NOFMA Tip Sheet: Fine Tuning Acclimation
October 1, 2006
What is acclimation? Acclimation is the process that results in flooring adjusting to the surrounding environmental condition.
This is basically the hygroscopic nature of wood to absorb or loose moisture and adjust to an EMC (equilibrium moisture content) in association with the surrounding environment. NOFMA has an EMC chart on its web site (www.nofma.org, Behavior of Wood) that illustrates the EMC associated with typical temperature and relative humidity ranges encountered during the installation of wood flooring. Also included is a map of the US showing average winter (dry season) and summer (humid season). This map was created before most homes were centrally heated and air conditioned so the typical numbers for your area may be quite different. (Table 2 and Map of USA)
We have previously said that acclimation depends on the type of wood flooring, job-site condition, local environment, and any other special environmental condition. (FCI Sept-OCT 2002) Also, manufacturers may direct that some products may not require acclimation or only limited acclimation. So, always follow manufacturer's instructions.

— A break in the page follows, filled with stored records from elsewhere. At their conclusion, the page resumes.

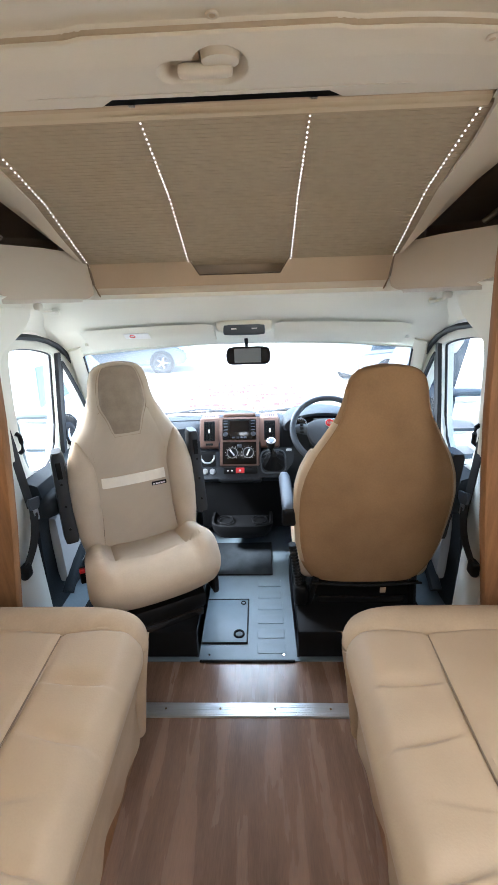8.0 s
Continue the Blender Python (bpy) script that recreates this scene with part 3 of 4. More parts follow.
ws = thing("windscreen", (0, 2.8, 0.9), "wide clear curved windscreen", "windscreen", kind="structure")
g = part("pane", sheet(screen, steps(-0.93, 0.93, 24), steps(0, 1, 10)), M["screenglass"], ws)
g.visible_shadow = False
part("top_band", sheet(lambda x, v: screen(x, 0.0 + 0.02 * v) + Vector((0, -0.004, -0.004)), steps(-0.93, 0.93, 24), (0, 1), (0, 0.006, 0)), M["trimwhite"], ws, "pale upper edge")
for sgn in (-1, 1):
    pil = bmesh.new()
    rings = []
    for v in steps(-0.06, 1.05, 14):
        p = screen(0.93, v)
        p.x *= sgn
        w = 0.034
        q = [(-w, -0.012, 0.006), (-w * .5, -0.024, -0.004), (w * .6, -0.024, -0.012), (w * 1.4, 0.0, 0.0), (w * .8, 0.05, 0.03), (-w * .8, 0.01, 0.02)]
        rings.append([p + Vector((sgn * a, b, c)) for a, b, c in q])
    loft(rings, bm=pil)
    part("edge_seal", tube([screen(sgn * 0.895, v) + Vector((0, -0.012, -0.006)) for v in steps(0.02, 1.0, 14)], 0.006, 6), M["seal"], ws, "dark edge of the glass")
    solid("windscreen_pillar", pil, M["liner"], "pale moulded windscreen pillar", "trim", "structure")

# ---- cab doors ----
# window outlines in y, z
MAIN = [(2.005, 0.725), (1.985, 1.00), (1.985, 1.245), (2.04, 1.256), (2.12, 1.250), (2.22, 1.234), (2.325, 1.206), (2.325, 1.18), (2.292, 0.70)]
QUART = [(2.345, 0.725), (2.372, 1.165), (2.40, 1.15), (2.49, 1.05), (2.60, 0.915), (2.64, 0.845), (2.58, 0.735)]


def lean(y, z):
    """How far out the door stands."""
    return 0.885 + 0.06 * max(0, 1.2 - z) - 0.03 * max(0, z - 0.75)


def wall_with_holes(outer, holes, name_mat, sgn, thick):
    bm = bmesh.new()
    edges = []
    for pts in [outer] + holes:
        vs = [bm.verts.new((sgn * lean(y, z), y, z)) for y, z in pts]
        for a, b in zip(vs, vs[1:] + vs[:1]):
            edges.append(bm.edges.new((a, b)))
    bmesh.ops.triangle_fill(bm, edges=edges, use_beauty=True)
    faces = list(bm.faces)
    ext = bmesh.ops.extrude_face_region(bm, geom=faces)
    bmesh.ops.translate(bm, vec=(sgn * thick, 0, 0), verts=[g for g in ext["geom"] if isinstance(g, bmesh.types.BMVert)])
    return bm


def smooth_outline(pts, k=2):
    for _ in range(k):
        out = []
        for (a, b), (c, d) in zip(pts, pts[1:] + pts[:1]):
            out += [(a * .75 + c * .25, b * .75 + d * .25), (a * .25 + c * .75, b * .25 + d * .75)]
        pts = out
    return pts


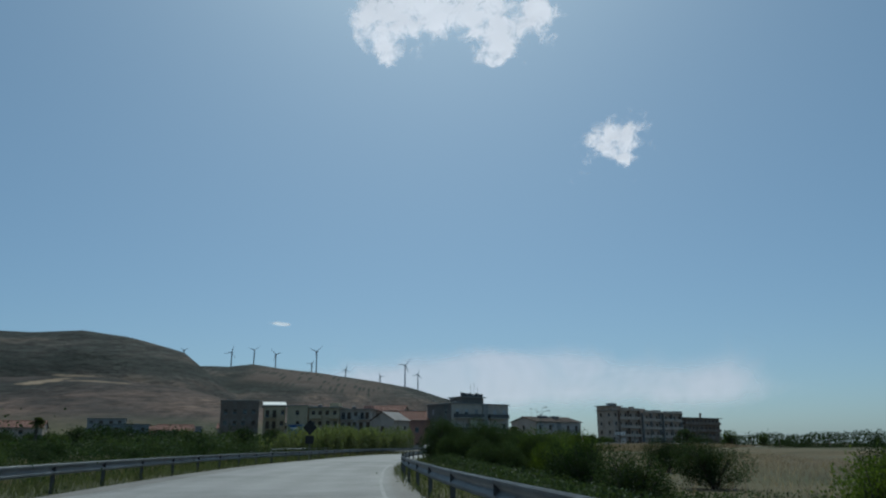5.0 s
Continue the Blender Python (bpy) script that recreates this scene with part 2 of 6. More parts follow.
    "white_car": surface("white_car_paint", (0.5, 0.51, 0.52), (0.57, 0.58, 0.59), 1.0, 0.35, 0, 60, stain=(0.58, 0.58, 0.57), stain_scale=1.2),
    "dark_plastic": surface("dark_plastic", (0.018, 0.018, 0.019), (0.03, 0.03, 0.03), 3, 0.6, 0.1, 50),
    "rubber": surface("tyre_rubber", (0.015, 0.015, 0.015), (0.03, 0.029, 0.028), 5, 0.85, 0.2, 40),
    "rim": surface("wheel_rim", (0.35, 0.35, 0.36), (0.48, 0.48, 0.49), 3, 0.35, 0, 30, metal=0.8),
    "car_glass": glass("car_glass", (0.012, 0.014, 0.016), 0.05, 0.18),
    "lamp_glass": surface("lamp_glass", (0.5, 0.52, 0.54), (0.65, 0.67, 0.69), 3, 0.08, 0, 30, metal=0.5),
    "turbine": surface("turbine_white", (0.3, 0.31, 0.33), (0.36, 0.37, 0.39), 0.05, 0.5, 0, 1),
    # damaged plaster, with the shade of the left face put into its colour
    "shaded_wall": surface("shaded_brown_grey_plaster", (0.15, 0.135, 0.12), (0.21, 0.19, 0.17), 0.6, 0.9, 0.4, 14, stain=(0.11, 0.1, 0.09), stain_scale=0.3),
    "balcony_panel": surface("dark_balcony_panel", (0.07, 0.075, 0.075), (0.12, 0.125, 0.125), 1.5, 0.7, 0.2, 20, stain=(0.12, 0.115, 0.11), stain_scale=0.8),
    "sign_brown": surface("sign_brown", (0.04, 0.035, 0.03), (0.06, 0.05, 0.042), 1.5, 0.5, 0.02, 20),
    "poster": surface("poster_blue", (0.03, 0.09, 0.24), (0.06, 0.15, 0.33), 1, 0.6, 0, 20),
}


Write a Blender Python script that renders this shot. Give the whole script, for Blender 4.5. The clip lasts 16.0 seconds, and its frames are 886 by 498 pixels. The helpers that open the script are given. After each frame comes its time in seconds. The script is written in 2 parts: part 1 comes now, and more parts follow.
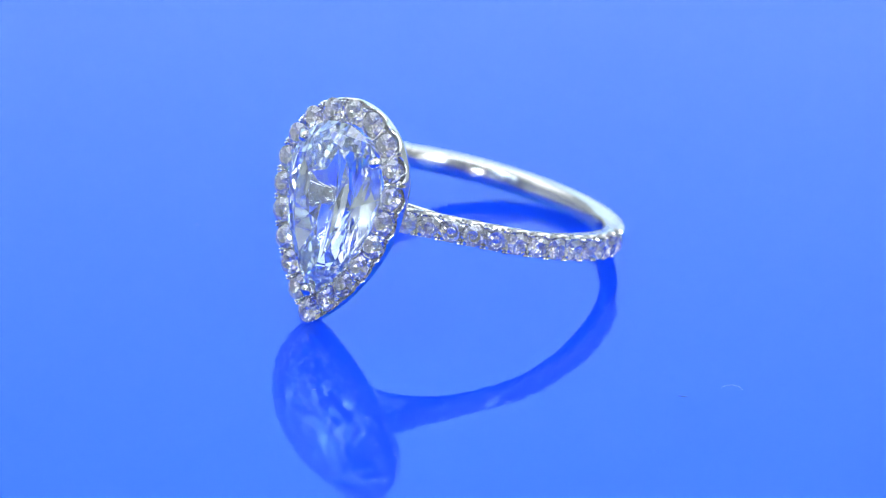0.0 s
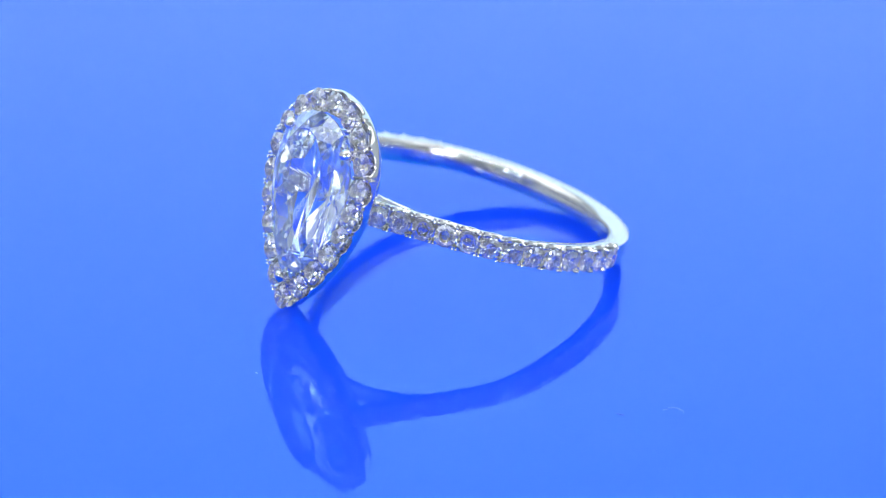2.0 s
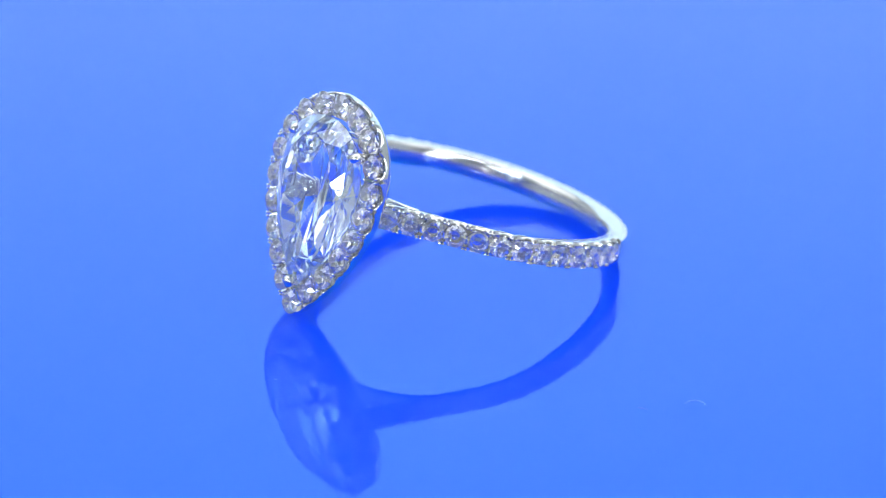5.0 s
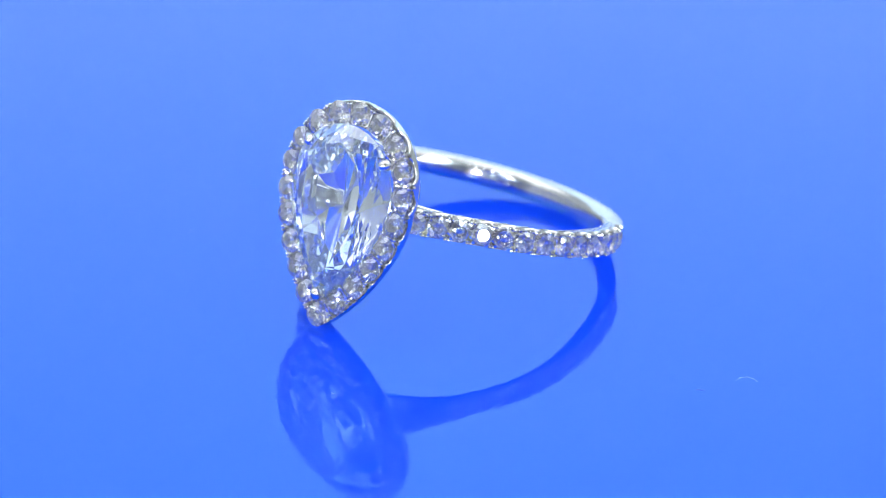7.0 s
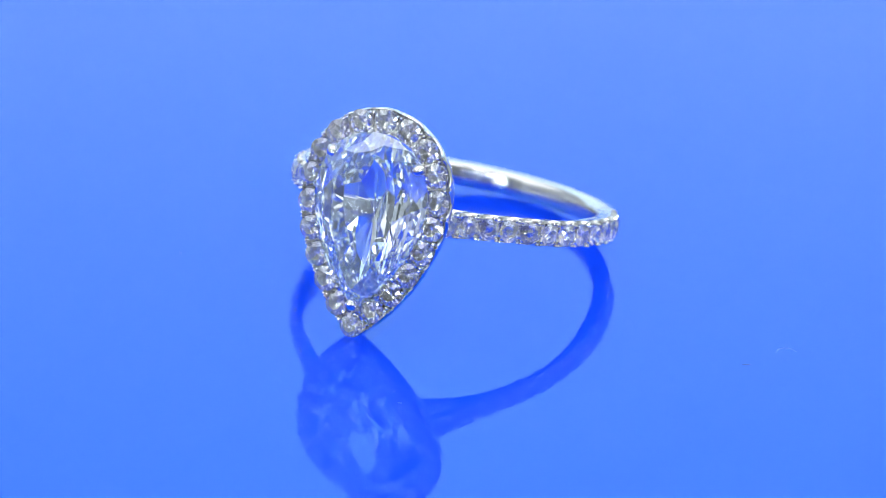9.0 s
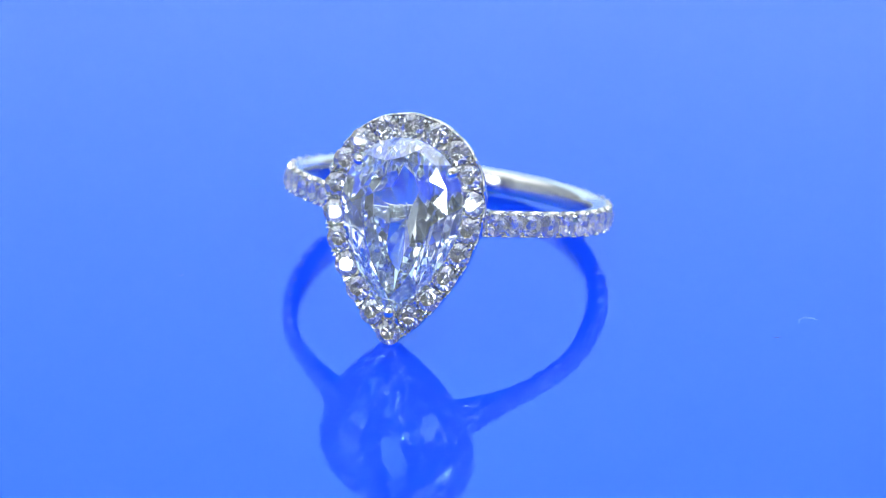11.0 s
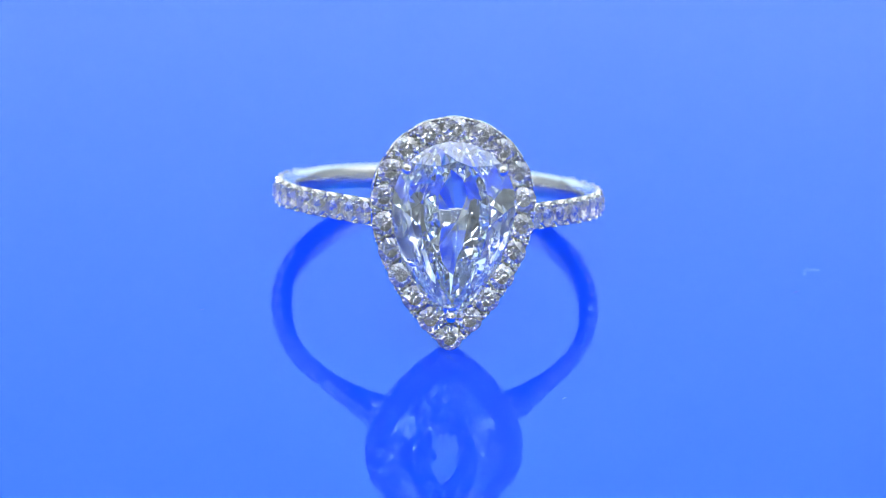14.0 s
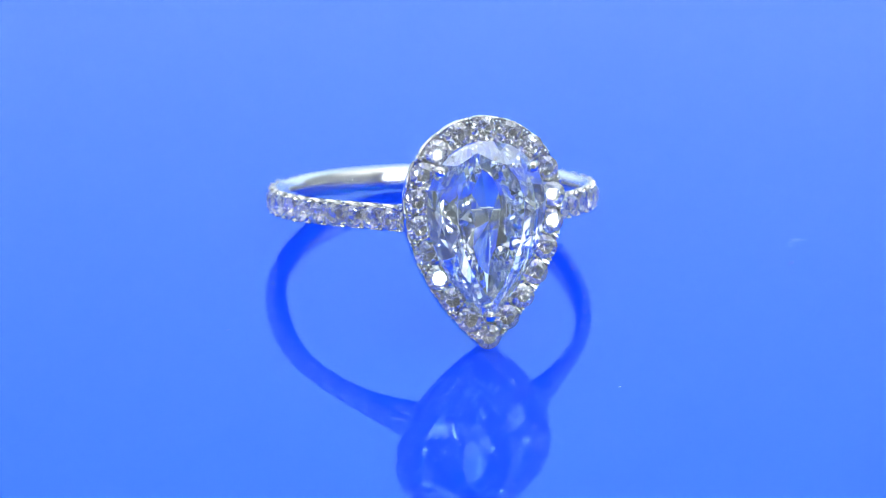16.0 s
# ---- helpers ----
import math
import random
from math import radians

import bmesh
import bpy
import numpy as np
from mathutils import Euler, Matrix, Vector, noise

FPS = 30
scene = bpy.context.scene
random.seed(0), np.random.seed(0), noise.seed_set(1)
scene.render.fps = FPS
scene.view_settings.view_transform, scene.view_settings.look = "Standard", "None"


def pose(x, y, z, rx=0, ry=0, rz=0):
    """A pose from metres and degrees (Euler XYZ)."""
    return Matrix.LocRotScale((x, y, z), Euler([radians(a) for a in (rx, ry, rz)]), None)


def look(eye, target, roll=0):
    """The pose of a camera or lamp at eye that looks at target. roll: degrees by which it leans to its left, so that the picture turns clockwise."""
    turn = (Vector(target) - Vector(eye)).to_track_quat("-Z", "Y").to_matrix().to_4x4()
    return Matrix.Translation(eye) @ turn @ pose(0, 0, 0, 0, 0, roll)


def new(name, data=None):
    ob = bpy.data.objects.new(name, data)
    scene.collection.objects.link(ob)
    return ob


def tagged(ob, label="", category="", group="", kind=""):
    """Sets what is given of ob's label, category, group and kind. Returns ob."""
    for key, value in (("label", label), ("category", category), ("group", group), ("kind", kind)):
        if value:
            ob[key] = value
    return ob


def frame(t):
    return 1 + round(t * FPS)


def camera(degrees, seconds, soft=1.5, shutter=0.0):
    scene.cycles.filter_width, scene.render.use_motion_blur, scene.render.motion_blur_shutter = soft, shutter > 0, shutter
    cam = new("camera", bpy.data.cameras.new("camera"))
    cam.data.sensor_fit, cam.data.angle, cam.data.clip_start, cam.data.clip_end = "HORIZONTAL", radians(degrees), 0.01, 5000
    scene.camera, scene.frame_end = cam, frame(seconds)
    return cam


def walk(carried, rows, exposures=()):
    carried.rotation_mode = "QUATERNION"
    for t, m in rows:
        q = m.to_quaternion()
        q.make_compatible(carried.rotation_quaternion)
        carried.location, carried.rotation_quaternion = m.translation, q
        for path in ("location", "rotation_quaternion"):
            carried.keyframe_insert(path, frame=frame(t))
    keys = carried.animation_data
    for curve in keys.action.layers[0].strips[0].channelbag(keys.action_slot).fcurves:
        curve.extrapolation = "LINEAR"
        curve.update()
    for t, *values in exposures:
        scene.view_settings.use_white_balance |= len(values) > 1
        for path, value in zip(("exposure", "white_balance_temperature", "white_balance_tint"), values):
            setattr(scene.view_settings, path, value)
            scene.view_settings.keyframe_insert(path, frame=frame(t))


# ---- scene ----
MM = 0.001

# ---- camera: stands still before a slowly turning plate ----
cam = camera(16.137, 16.0, soft=1.0)
PITCH, EYE = radians(24.80), Vector((-0.026, -172.68, 80.755)) * MM
AIM = EYE + Vector((0, math.cos(PITCH), -math.sin(PITCH))) * 0.2
cam.data.dof.use_dof = True
cam.data.dof.focus_distance = 0.1795
cam.data.dof.aperture_fstop = 44
walk(cam, [(0, look(EYE, AIM, 2.125)), (16, look(EYE, AIM, 2.125))])

# the plate's turn, in degrees, at seconds
TURN = [(0, -39.86), (0.5, -42.9), (1, -45.9), (1.5, -48.8), (2, -51.5), (2.5, -54.0), (3, -55.6), (3.25, -55.8),
        (3.5, -55.45), (4, -53.0), (4.2, -51.75), (5.25, -46.05), (6.3, -40.3), (7, -36.3), (8, -30.4), (9, -24.41), (10.2, -17.6),
        (11.3, -11.35), (12.5, -4.5), (13.5, 1.38), (14.5, 7.14), (16, 15.37)]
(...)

If acclimation is necessary, what is involved in "fine tuning" the acclimation process? First is knowledge of the area environment. A competent flooring contractor should check and record the moisture content of properly performing flooring installations on an ongoing basis. The checks should be made during all the different seasons. Moisture readings should also be taken on the flooring systems to determine what are typical or normal subflooring conditions for the area. This is the basis for establishing the moisture content range of wood flooring for the geographical area surveyed.
For the most part flooring exposed too the first complete heating season will acclimate to a winter base line and subsequent moisture changes will result from normal environmental changes. However, today's building practices can trap unusual moisture in a home that can take more than a single year to normalize. Therefore, to be safe, flooring that has been in place 2 - 3 years and exposed to an established environment will be considered well or "completely" acclimated to the typical area conditions. Readings taken of these installations should be used for the base line.
This average yearly moisture content is the target acclimation for the best performing floors in the area. So you shouldn't acclimate to an excessively dry condition in the winter if your average will be higher during the rest of the year. Neither is acclimating to a wet site or extra acclimation during a very wet summer advised, when you know the house and flooring system will dry out next year.
Next is the knowledge of the flooring product. Check the moisture content of the flooring. About 20 readings per pallet (@750 sq-ft/pallet) are necessary to get a representative assessment. Write them down, mark the range, and average the readings. The readings should be of different bundles located in different layers of the pallet. Since different pallets may be manufactured at different times this will include the associated variation. This will also raise a flag if one pallet is unusually different from the others.
Further, theoverall range should be fairly tight with a 3 percent variation or less; 1 or 2 excessively wet or, "wild boards," does not mean a problem, but triggers an additional check.
We now know the flooring moisture content and have established a target acclimation. If our readings show the average moisture content of the flooring is near the average for the area (within 1%), the flooring is considered acclimated enough for installation. If site conditions are ready, install the flooring. Any further pre-installation acclimation can be counter productive since the site may not be at the target average.
For a site finished floor after installation an additional acclimation period of 1-3 weeks is recommended. All the installed flooring boards are now equally exposed to the environment. The individual boards that do vary from the average have the opportunity to acclimate further and the minor issues related to shrinkage and expansion will be taken care of during finishing.
Factory finished flooring is different from unfinished flooring in that it is coated on one side and normally packaged in a box. These differences delay acclimation and may require extra time to acclimate. Knowing the moisture content of the flooring is critical to accessing acclimation. If the average flooring moisture content is different from the expected average; acclimation will be necessary. Opening the boxes may allow for some acclimation but it may be slow. Racking the flooring may be the quickest way to acclimation as it exposes all the boards.
Finally, if flooring is to be installed during the most extreme season acclimation to the average area MC can be very difficult. In these cases other than normal procedures may be necessary to accomplish acclimation.
What if the average MC of the flooring is low and it is the dry winter season? Even racking the flooring will not allow acclimation to a higher MC and may over dry the flooring. So don't acclimate any further, add some field expansion spacing to accommodate the expected expansion after the winter heating. Also, with a site finished floor don't fill the expansion spaces during finishing.
What if the average MC of the flooring for your area is too high, it is hot and humid and the subflooring is also near the maximum allowed MC? Acclimation to the lower MC will not occur. Cross stacking and covering the flooring with plastic while operating a dehumidifier under the plastic can reduce the MC of the wood. Turning the heat on can also help dry the site and the flooring. It will be important to monitor the MC of the flooring regularly to not over correct.
For optimum flooring performance:
- Know your area's average and seasonal moisture content.
- Determine the moisture content of the flooring as delivered.
- Acclimate as necessary based on these readings.